Suharsini merasa beruntung karena persoalan yang ia hadapi di pasar berkembang menjadi laboratorium lapangan UGM. Keberuntungan lain yang ia rasakan adalah bertemu dengan mitra yang miliki visi serupa, Heru Saptono, pegawai Bappeda DIY, dan Siti Syamsiah, akademisi UGM. Namun, apa yang mereka kerjakan rupanya tidak sepenuhnya berjalan mulus.
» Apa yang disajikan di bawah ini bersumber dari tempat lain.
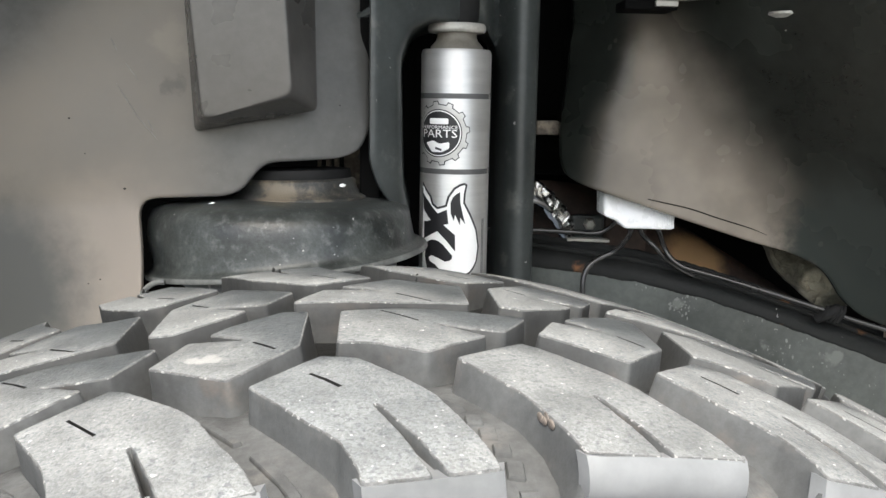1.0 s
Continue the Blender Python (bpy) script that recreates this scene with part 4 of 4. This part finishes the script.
# ---- things in the dark behind ----
pipe = thing("foil_wrapped_pipe", "crinkled silver foil heat wrap round a curved pipe", "pipe")
foil = tube([(0.04, 0.955, 0.956), (0.0934, 0.940, 0.9483), (0.1135, 0.935, 0.9385), (0.128, 0.933, 0.9265), (0.1401, 0.932, 0.9140), (0.150, 0.932, 0.901), (0.158, 0.932, 0.887)], 0.0095, 13, 7,
            lambda t: 0.0085 * (1 + 0.25 * t))
for v in foil.verts:
    crumple_by = noise.noise(v.co * 150) * 0.0042 + noise.noise(v.co * 330 + Vector((3, 1, 7))) * 0.0012
    v.co += Vector((0.4, -0.8, 0.45)) * crumple_by
part("wrap", foil, CRINKLE, pipe)
part("flange", block(0.158, 0.192, 0.926, 0.934, 0.884, 0.908, 0.004), STEEL, pipe, "dull steel flange")
part("bolt", lathe([(0.0, 0.004), (0.004, 0.0035), (0.0055, 0.002), (0.0065, 0.0), (0.0065, -0.004)][::-1], 6, Matrix.Translation((0.176, 0.923, 0.899)) @ Matrix.Rotation(radians(90), 4, "X")), ZINC, pipe, "bolt head")
ring = thing("polished_ring", "dark round opening with a thin polished rim", "pipe")
part("rim", tube([(0.108 + 0.0475 * math.cos(radians(a)), 0.925, 0.875 + 0.0475 * math.sin(radians(a))) for a in range(-10, 130, 10)], 0.0019, 8, 4), ALU, ring, "polished rim", True)
part("bar", block(0.10, 0.150, 0.918, 0.922, 0.8725, 0.8755, 0.0008), CHROME, ring, "polished edge")
part("plate", block(0.121, 0.162, 0.872, 0.884, 0.8925, 0.8955, 0.001, Matrix.Rotation(radians(1.5), 4, "Y")), ZINC, ring)
axle_tube = thing("rusty_tube", "rust brown steel tube behind the frame rail", "steel tube")
part("tube", tube([(0.05, 1.06, 0.95), (0.20, 1.02, 0.885), (0.30, 0.995, 0.835), (0.45, 0.96, 0.74)], 0.043, 40, 8), RUST, axle_tube, "", True)
part("bracket", block(0.192, 0.236, 0.925, 0.955, 0.835, 0.925, 0.006), RUST, axle_tube, "rust brown bracket")
insul = thing("insulation", "crumpled tan fibre insulation above the rail", "insulation")


def crumple(x, z, h):
    return (x, 0.868 - h + 0.008 * noise.noise(Vector((x * 70, z * 70, 3))) + 0.004 * noise.noise(Vector((x * 190, z * 190, 7))), z)


part("mat", slab(rounded([(0.334, 0.892), (0.349, 0.8634), (0.3886, 0.8301), (0.4008, 0.8217), (0.4227, 0.8277), (0.42, 0.85), (0.40, 0.88), (0.36, 0.90)], 0.006, 3), crumple, (), 0.004,
                 ((0.0, -0.003), (-0.002, 0), (-0.012, 0))), TAN, insul, "", True)
block_bits = thing("engine_block", "dark machinery in the depth of the wheel well", "machinery")
# near-black housings carry the shade of the depth in their colour
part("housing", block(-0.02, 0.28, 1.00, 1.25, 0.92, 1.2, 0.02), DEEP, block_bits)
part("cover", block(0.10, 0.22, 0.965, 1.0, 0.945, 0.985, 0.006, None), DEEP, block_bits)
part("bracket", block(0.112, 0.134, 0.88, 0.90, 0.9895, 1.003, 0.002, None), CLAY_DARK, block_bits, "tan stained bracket")
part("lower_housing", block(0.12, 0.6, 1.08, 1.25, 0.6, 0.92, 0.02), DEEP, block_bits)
# ---- placing the tread pieces ----
for k, s0 in enumerate(starts):
    for n, (mesh, centre) in enumerate(TREAD_MESHES):
        if (n == 2 and k == NEAR + 1) or (n == 8 and k != NEAR + 1):
            continue
        ob = new("tread_block", mesh)
        ob.parent = tyre
        ob.matrix_basis = Matrix.Rotation((s0 + centre) / R, 4, "Y")
    lugs = []
    for mesh in LUGS + RAMP_MESHES + FLOOR_BARS + BAR_MESHES:
        ob = new(mesh.name.split(".")[0], mesh)
        ob.parent = tyre
        ob.matrix_basis = Matrix.Rotation(s0 / R, 4, "Y")
        lugs.append(ob)
    for host, mesh in zip((0, 0, 0, 2, 2), HAIRS):
        new("rubber_whisker", mesh).parent = lugs[host]

random.seed(5)
bm = bmesh.new()
for k in range(6):
    w, dr = -0.1045 + 0.0060 * random.random(), 0.0006 + 0.0024 * random.random()
    s = 0.0252 - 0.19 * (w + 0.098) - 0.16 * dr
    rr = R - w * w / (2 * CROWN) - dr
    bmesh.ops.create_icosphere(bm, subdivisions=2, radius=0.0008 + 0.0007 * random.random(), matrix=Matrix.Translation((rr * math.sin(s / R), w, rr * math.cos(s / R))) @ Matrix.Diagonal((0.35, 1.6, 1.0, 1)))
part("torn_edge", bm, TORN, tyre, "pale torn rubber on one block's edge")

# shreds of torn rubber standing in the cuts of inner shoulder blocks
for s0, w0 in ((-0.0965, 0.1130), (-0.0345, 0.1035)):
    bm = bmesh.new()
    for ds, dw, dh, r, sx, sz in ((0.0, 0.0, -0.001, 0.0020, 1.2, 0.7), (-0.0014, 0.003, 0.0008, 0.0013, 0.6, 1.3), (0.0012, -0.003, 0.0004, 0.0011, 0.7, 1.2), (0.0022, 0.0015, -0.0012, 0.0012, 1.3, 0.6)):
        bmesh.ops.create_icosphere(bm, subdivisions=1, radius=r, matrix=Matrix.Translation(tread(s0 + ds, w0 + dw, dh)) @ Matrix.Diagonal((sx, 1.6, sz, 1)))
    part("torn_shred", bm, RUBBER_DARK, tyre, "dark shred of torn rubber")

# a crack through one inner block
crack = [Vector(tread(*v)) for v in ((0.0268, 0.0692, 0.0003), (0.0268, 0.0683, -0.001), (0.0262, 0.0677, -0.003), (0.0266, 0.0669, -0.0055), (0.0260, 0.0655, -0.0080))]
part("crack", tube([v[:] for v in crack], 0.0004, 6, 4, lambda k: 0.0006 - 0.0003 * k), RUBBER_DARK, tyre, "thin dark crack in a block")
Pemerintah Kabupaten Sleman memprediksi proyek ini akan mangkrak.
Ia bersama Heru dan Siti semakin tertantang untuk membuktikan bahwa keraguan itu tidak beralasan. “Saya sampai tinggal di pasar hingga pukul 23.00 mengawasi para pekerja mengangkat sampah buah agar paginya kami bisa mengolah dua hingga tiga kali. Saya pekerjakan 25 pemulung dari Magelang, beri mereka gaji untuk mengolah sampah itu,” kenang Suharsini.
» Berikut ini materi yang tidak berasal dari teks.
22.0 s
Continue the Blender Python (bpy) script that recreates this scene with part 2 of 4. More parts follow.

Suharsini sepenuhnya mafhum, urusan sampah dan lingkungan memerlukan kerja sama banyak pihak. Pembangkit Listrik Biogas Gamping mampu berjalan hingga sekarang karena ada pihak-pihak yang telah bersepakat untuk berbagi peran dan dukungan. Koperasi Gemah Ripah mengelola sampah. Penguasaan teknologi disediakan pihak UGM, mulai dari perancangan hingga pemeliharaan. Negara Swedia mendukung pendanaan untuk memproses bahan mentah menjadi gas, pembangunan gedung, pemasangan instalasi biogas, hingga peralatannya. Sedangkan Pemkab Sleman memberikan bantuan untuk proses gas menjadi listrik, mulai dari pemasangan instalasi listrik, pembelian genset, hingga lampu penerang.
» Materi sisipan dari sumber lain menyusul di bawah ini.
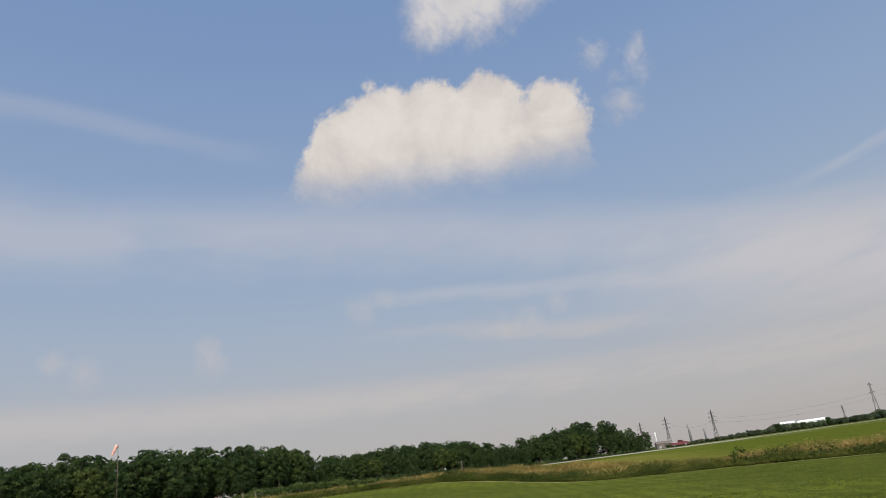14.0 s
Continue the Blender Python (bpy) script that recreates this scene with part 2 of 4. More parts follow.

“Berkecimpung di bidang lingkungan, tantangannya bukan cuma biaya. Dibutuhkan juga kemauan keras, komitmen kuat, perjuangan gigih, dan juga dana yang aman agar sebuah prakarsa benar-benar berhasil dan beroperasi secara konsisten,” tegas Suharsini. Baginya, peranan pemerintah itu vital. Prakarsa di bidang lingkungan tidak bisa bekerja sendiri. Ia gembira dan akan tetap berkeyakinan bahwa pemerintah setempat akan memberi perhatian dan dukungan kepada proyek-proyek lain seperti ini.
Sering orang bertanya kepada Suharsini, apakah setimpal antara investasi miliaran dengan hasil yang dicapai oleh Pembangkit Listrik Biogas Gamping.
“Perlu diingat, jika pasar bersih, warga pasar kesehatannya baik, berapa yang bisa dihemat karena frekuensi berobat ke dokter menjadi nol? Jika pasar bersih, pejabat masuk, ibu sosialita bersepatu jinjit cantik senang datang dan berbelanja, itu akan berpengaruh ke omzet pedagang. Jadi, mikirnya harus sampai ke sana,” tegas Suharsini.
![](https://sgp1.digitaloceanspaces.com/p.storage/wp-content/uploads/2023/02/20225649/Suasana-salah-satu-kios-di-Pasar-Gemah-Ripah..jpg)
Kesuksesan Pembangkit Listrik Biogas Gamping telah menarik minat orang-orang untuk datang dan belajar tentang pengolahan biogas dari sampah mentah. Mulai dari Departemen Transmigrasi, PD Pasar Jaya Jakarta, Badan Lingkungan Hidup PBB, hingga warga negara Timor Leste, Vietnam, dan lembaga asal Jerman. Dan Suharsini merasa memiliki tanggung jawab moral untuk menjaga keberlangsungan pembangkit listrik ini. “Apabila terus dipertahankan, bukan mustahil listrik di pasar bisa nyala 24 jam menggunakan sumber daya biogas ini. Tidak perlu khawatir lagi jika ada pemadaman bergilir atau listrik tiba-tiba mati karena cuaca buruk,” ujar Suharsini.
Di ujung obrolan kami, pandangan Suharsini menerawang. “Saya belajar banyak dari semangat mendiang Bu Siti Syamsiah. Beliau bermimpi kalau proyek ini akan bisa diterapkan juga di daerah transmigrasi, daerah-daerah yang masih sulit dijangkau listrik PLN. Dengan begitu, kemandirian energi sudah disiapkan sejak awal,” kata Suharsini dengan mata berkaca-kaca.